The Dutch are doing it even on the roof of a huge 7-floor parallelepiped: we are talking about growing fruit and veg, of course, and a roof garden capable of providing enough food for 900 families. A 50s building made of brick and glass, which once housed the headquarters of tech company Philips, is today Europe’s largest urban farm.
1,200 mt of radishes, tomatoes and salad sprouting under the Den Haag sky, 50 tons of vegetables each year grown on a roof, while on the underlying floor, a fish farm hosts a darting swarm of tilapias. The cycle can be summed up in a few words: the plants are grown in water rather than in the soil, which enables them to absorb the nitrates derived from the fish’ excrements and therefore contribute to the purification of the fish farm’s water tanks.
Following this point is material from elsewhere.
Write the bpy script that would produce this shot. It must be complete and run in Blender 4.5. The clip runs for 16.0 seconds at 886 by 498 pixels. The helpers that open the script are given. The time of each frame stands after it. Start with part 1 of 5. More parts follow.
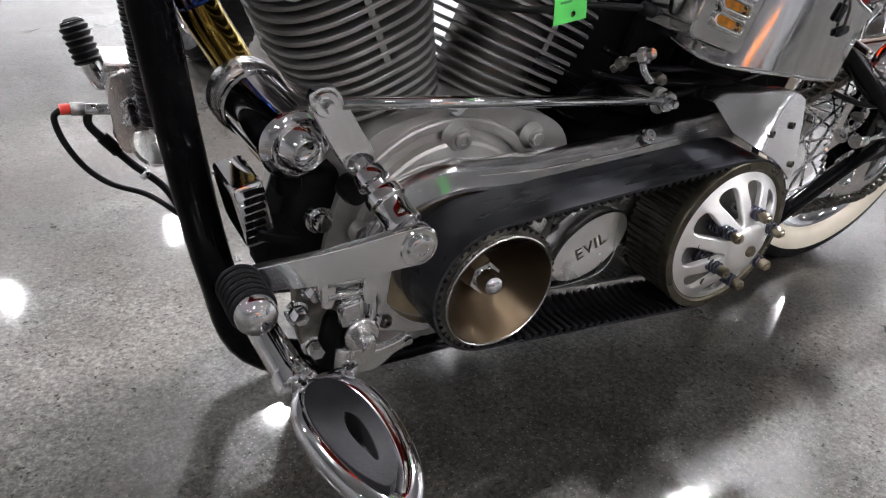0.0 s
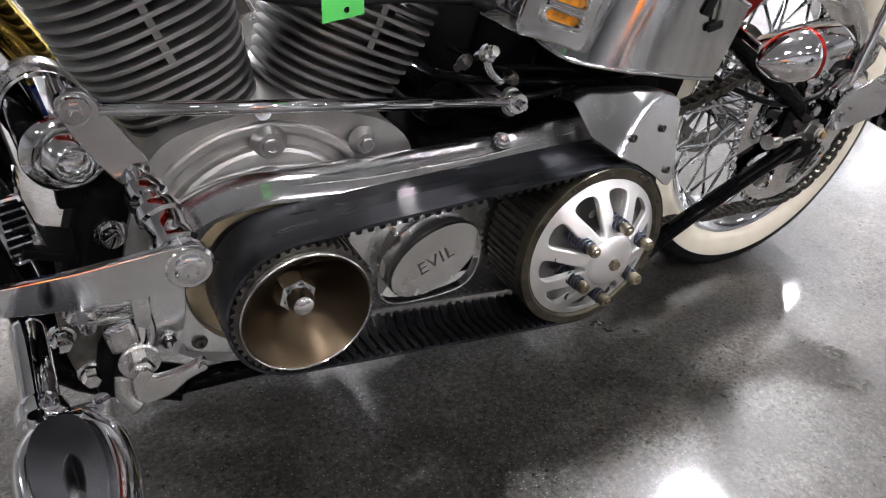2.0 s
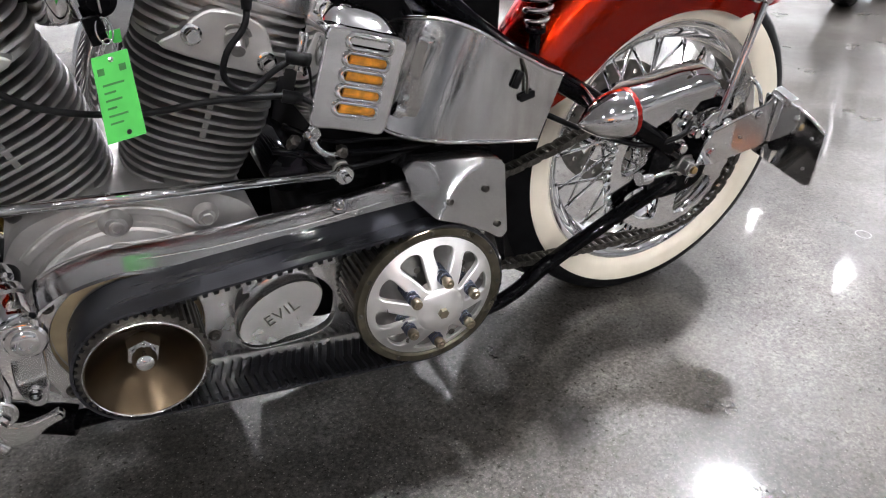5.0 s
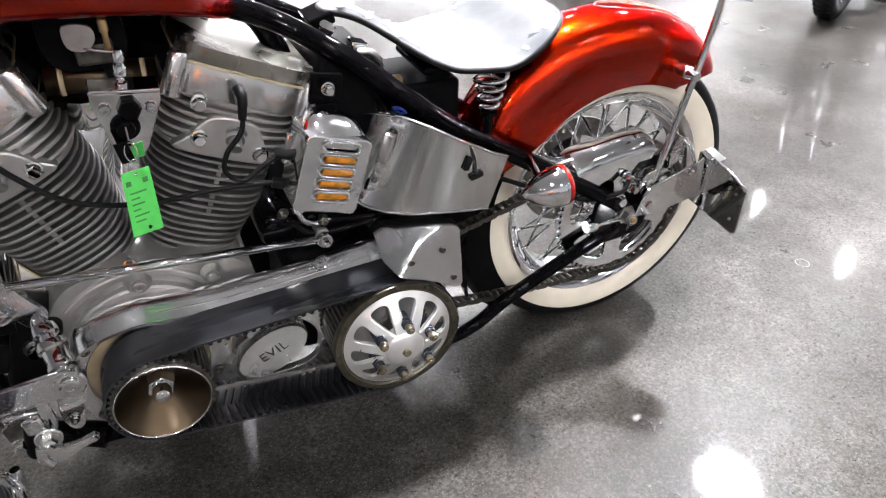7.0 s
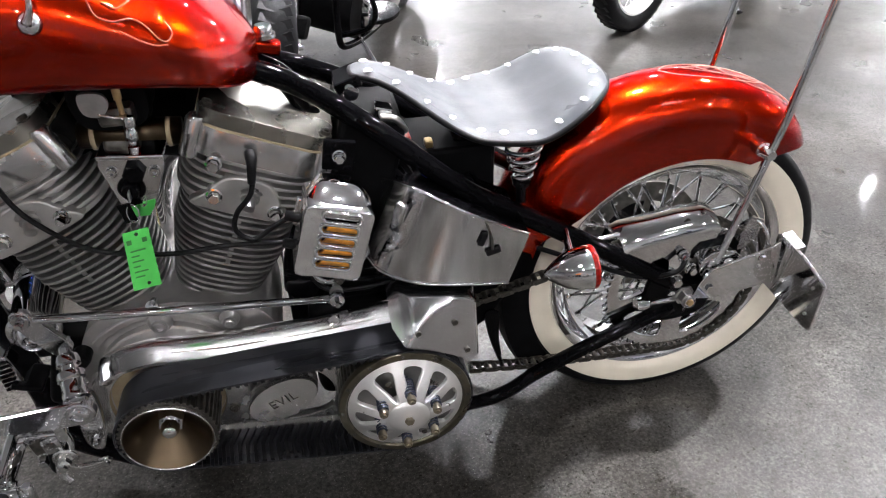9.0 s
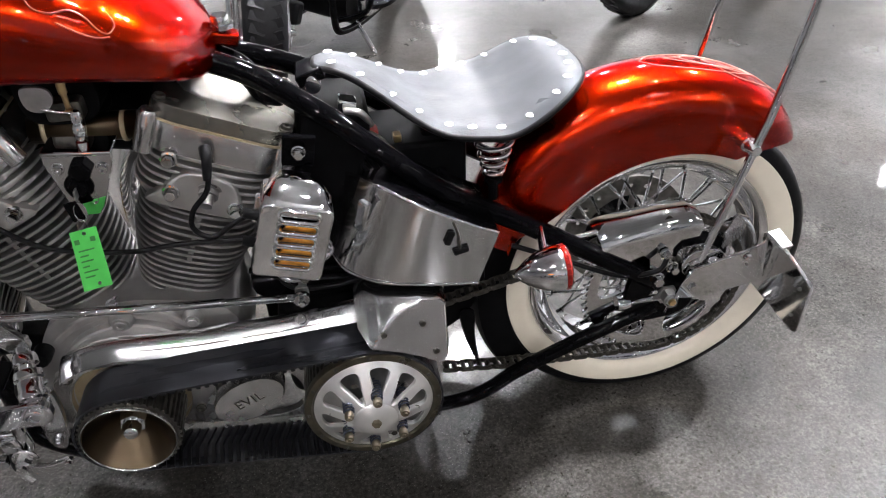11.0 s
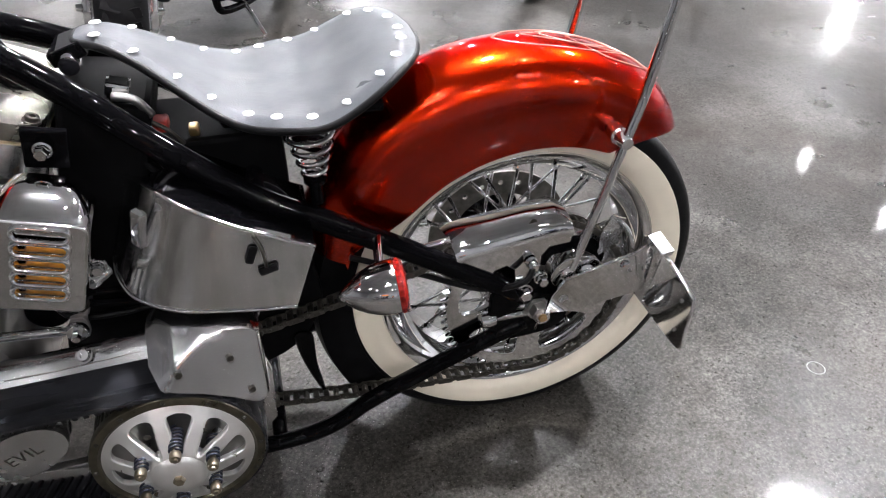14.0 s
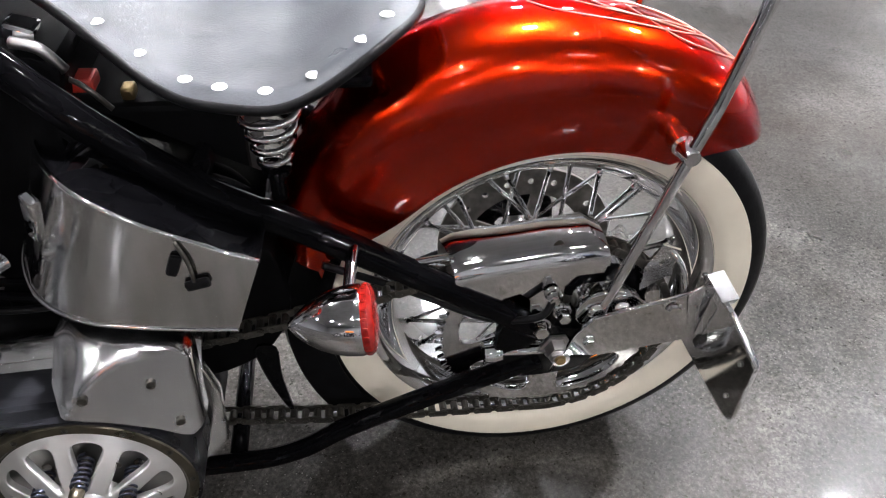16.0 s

The produce is sold on the floors below, where people can also attend a variety of courses and learn about food education. Den Haag council in 2013 launched an invitation to tender for the exploitation and valorisation of the building designed by modernist architect Dirk Roosenburg. UrbanFarmer UV won the bid with a project focused on urban agriculture, aimed at supplying food not only to families, but also to restaurants and retail shops. And just like that, the place where once televisions and telephones were built, is now producing salad.
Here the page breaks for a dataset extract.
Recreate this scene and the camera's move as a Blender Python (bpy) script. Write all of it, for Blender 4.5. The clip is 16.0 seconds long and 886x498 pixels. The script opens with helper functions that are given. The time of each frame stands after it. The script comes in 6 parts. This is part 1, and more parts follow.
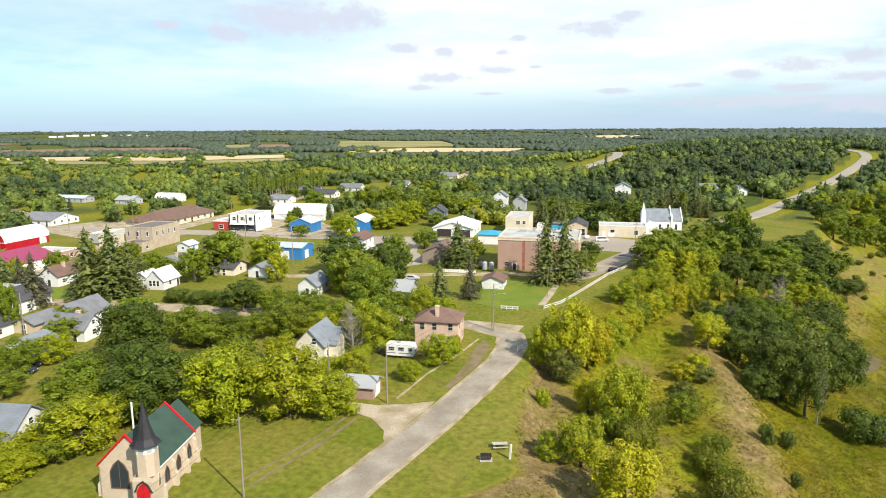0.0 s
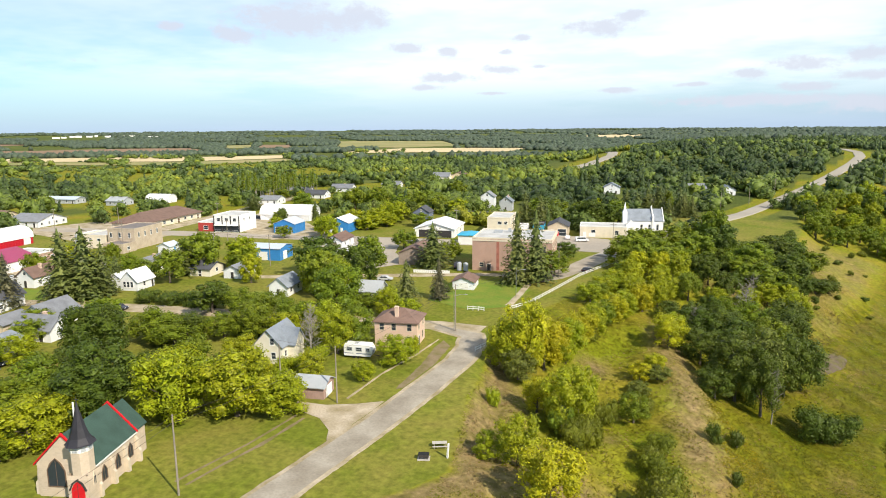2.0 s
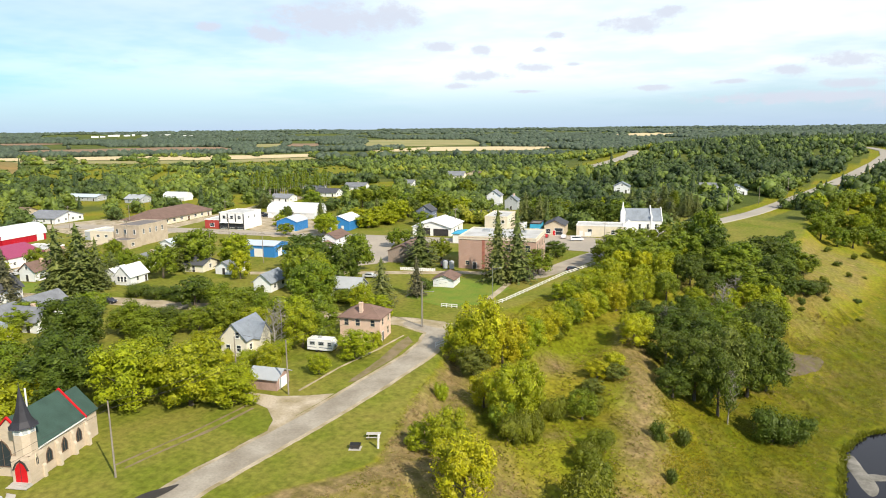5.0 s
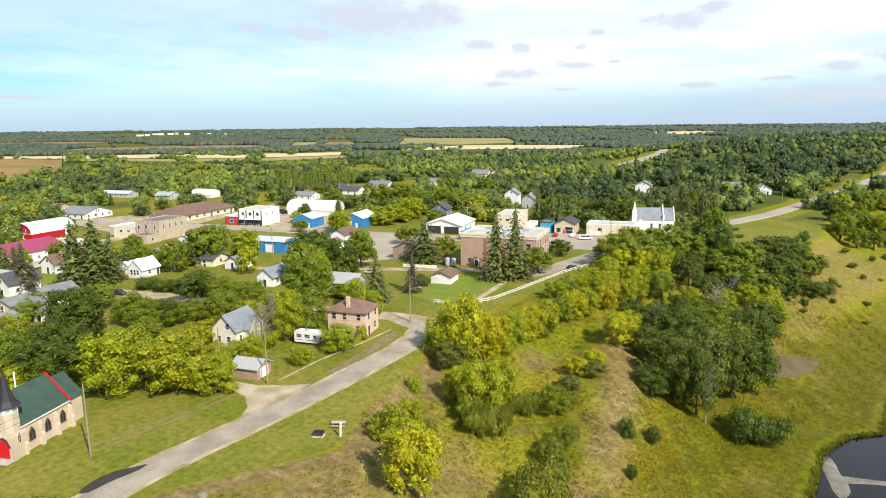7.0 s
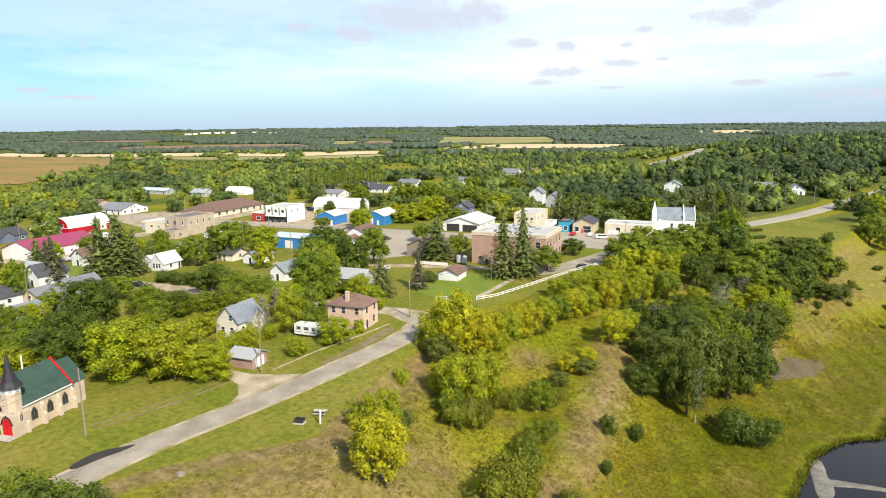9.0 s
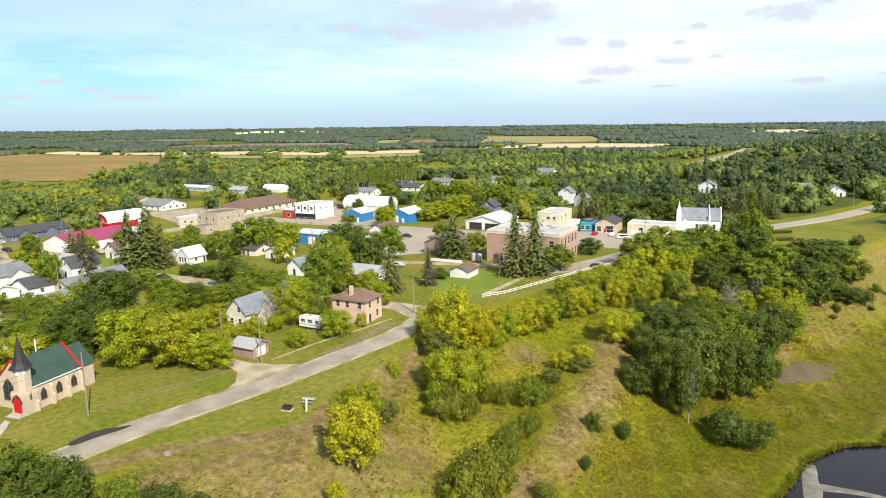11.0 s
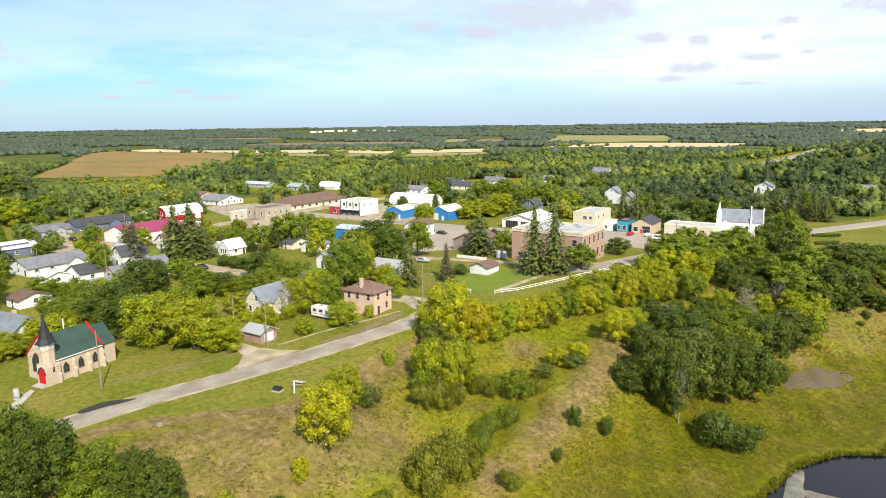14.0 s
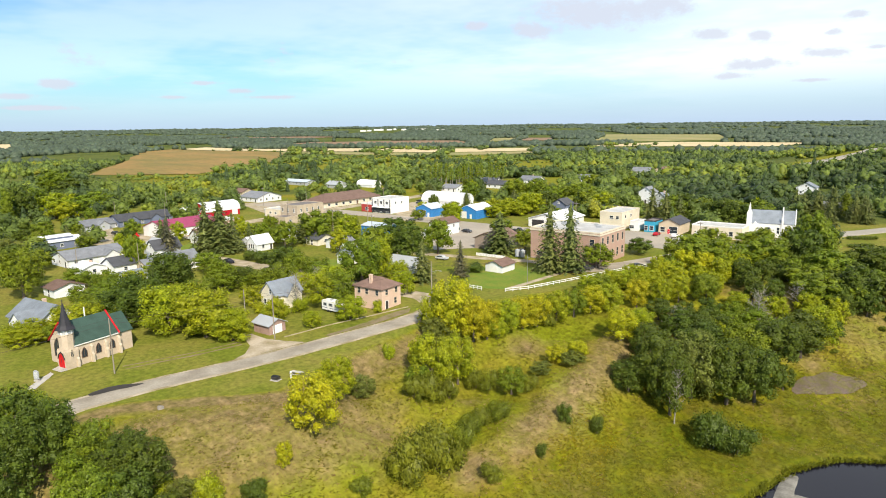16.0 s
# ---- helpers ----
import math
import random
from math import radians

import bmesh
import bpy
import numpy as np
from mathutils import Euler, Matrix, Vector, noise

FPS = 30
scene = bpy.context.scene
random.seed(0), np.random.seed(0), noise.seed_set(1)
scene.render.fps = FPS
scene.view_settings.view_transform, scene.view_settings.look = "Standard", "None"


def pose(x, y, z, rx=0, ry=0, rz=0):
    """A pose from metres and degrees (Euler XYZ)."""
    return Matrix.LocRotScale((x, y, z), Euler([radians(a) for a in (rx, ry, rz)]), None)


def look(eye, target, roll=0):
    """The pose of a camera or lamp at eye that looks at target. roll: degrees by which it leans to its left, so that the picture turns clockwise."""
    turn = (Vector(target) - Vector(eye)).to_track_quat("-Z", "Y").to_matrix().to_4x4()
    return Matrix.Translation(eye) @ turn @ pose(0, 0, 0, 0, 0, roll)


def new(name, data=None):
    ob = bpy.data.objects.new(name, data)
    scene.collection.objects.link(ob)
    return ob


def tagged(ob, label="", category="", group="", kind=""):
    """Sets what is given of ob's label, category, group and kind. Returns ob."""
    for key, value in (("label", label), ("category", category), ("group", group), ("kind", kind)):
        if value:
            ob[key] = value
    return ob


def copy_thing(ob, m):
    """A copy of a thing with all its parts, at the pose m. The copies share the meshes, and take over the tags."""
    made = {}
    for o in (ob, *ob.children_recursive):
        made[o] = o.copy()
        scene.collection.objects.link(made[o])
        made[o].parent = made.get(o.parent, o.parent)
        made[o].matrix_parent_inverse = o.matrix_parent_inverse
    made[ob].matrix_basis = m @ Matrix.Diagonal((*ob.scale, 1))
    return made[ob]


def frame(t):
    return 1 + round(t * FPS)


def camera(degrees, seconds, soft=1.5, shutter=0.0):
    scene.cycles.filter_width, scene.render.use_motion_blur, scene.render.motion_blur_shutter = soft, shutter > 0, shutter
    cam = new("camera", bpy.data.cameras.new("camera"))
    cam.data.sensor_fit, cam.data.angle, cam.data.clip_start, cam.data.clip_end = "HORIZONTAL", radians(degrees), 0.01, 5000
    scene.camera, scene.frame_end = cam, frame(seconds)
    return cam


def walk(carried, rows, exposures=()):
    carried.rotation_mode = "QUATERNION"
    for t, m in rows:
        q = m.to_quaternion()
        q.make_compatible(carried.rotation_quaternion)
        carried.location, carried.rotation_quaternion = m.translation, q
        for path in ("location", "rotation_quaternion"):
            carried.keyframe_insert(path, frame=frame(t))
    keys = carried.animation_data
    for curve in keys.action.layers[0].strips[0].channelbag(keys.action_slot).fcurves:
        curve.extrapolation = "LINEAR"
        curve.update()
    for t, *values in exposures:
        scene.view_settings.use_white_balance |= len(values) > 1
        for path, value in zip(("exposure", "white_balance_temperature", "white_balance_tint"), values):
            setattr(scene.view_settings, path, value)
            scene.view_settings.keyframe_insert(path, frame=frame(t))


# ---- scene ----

In Holland almost the 18% of all commercial buildings are either empty and waiting to be rented out or abandoned. The European average is around the 10%, however, according to the Guardian newspaper, the estimates regarding vacant premises for office use are on the rise. These are mostly buildings located near city centres that once hosted glitzy executive offices or vibrant factories. Today they are enjoying a newfound purpose with the establishment of roof vegetable gardens. Urban farming, partly thanks to the fading of a certain kind of industry, in many developed countries is reconciling what has always been ancestrally considered almost an oxymoron: growing fruit and veg in an urban environment.
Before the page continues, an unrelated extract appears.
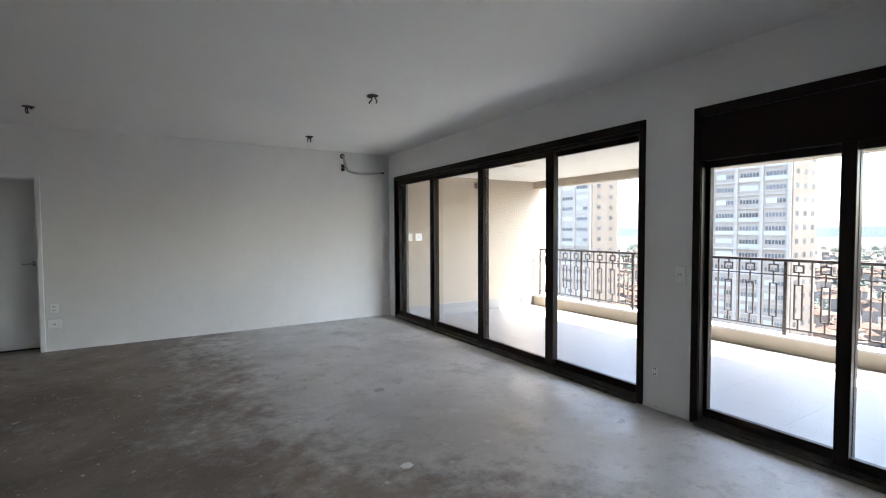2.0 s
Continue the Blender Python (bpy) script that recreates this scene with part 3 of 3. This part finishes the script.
# ---- the west balcony's sink ----
k = thing("sink_counter", (-7.2, 4.22, 0.85), "white sink counter fixed to the balcony side wall", "sink counter")
part("worktop", box((-1.84, 0, -0.04), (1.0, 0.57, 0), 0.006), CERAMIC, k)
part("backsplash", box((-1.84, 0, 0), (1.0, 0.02, 0.10), 0.004), CERAMIC, k)
part("basin", box((-1.68, 0.10, -0.17), (-1.16, 0.48, -0.04), 0.02), CERAMIC, k, "white basin below the worktop")
part("waste_trap", tube([(-1.42, 0.29, -0.17), (-1.42, 0.29, -0.29), (-1.36, 0.27, -0.36), (-1.30, 0.22, -0.30), (-1.30, 0.02, -0.29)], 0.028, 10, 8), PLASTIC, k, "white plastic waste trap")
part("support_bracket", boxes([((-0.62, 0, -0.30), (-0.58, 0.03, -0.04)), ((-0.62, 0.03, -0.08), (-0.58, 0.45, -0.04))], 0.003), PLASTIC, k)
f = part("faucet", tube([(-1.55, 0.0, 0.28), (-1.55, 0.12, 0.29), (-1.55, 0.23, 0.28), (-1.55, 0.26, 0.21)], 0.017, 10, 8), STEEL, k, "chrome wall faucet")
part("tap_handle", cyl((-1.55, 0.07, 0.29), (-1.55, 0.07, 0.36), 0.026, 12), STEEL, f)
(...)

City farms are today thriving in London, Berlin and New York. In Seattle they have turned a green area into a large vegetable garden for all residents to enjoy. In the Big Smoke, enormous containers have been turned into semi-movable farms, in Tokyo the Pasona Group is growing fruit and veg within company premises, including meeting rooms and offices, and the produce is eventually used to prepare lunches in the company canteen. It promotes a feeling of belonging, they say.
Undoubtedly if in Europe urban farming is also part of a growing commercial trend that uses to good advantage the increasing demand for healthier, more sustainable food, in countries such as Qatar and Yemen or metropolis such as Singapore and Hong Kong, where the 90% of the food consumed is actually imported from abroad, urban vegetable gardens could be the most effective solution to the supply problems many are experiencing worldwide.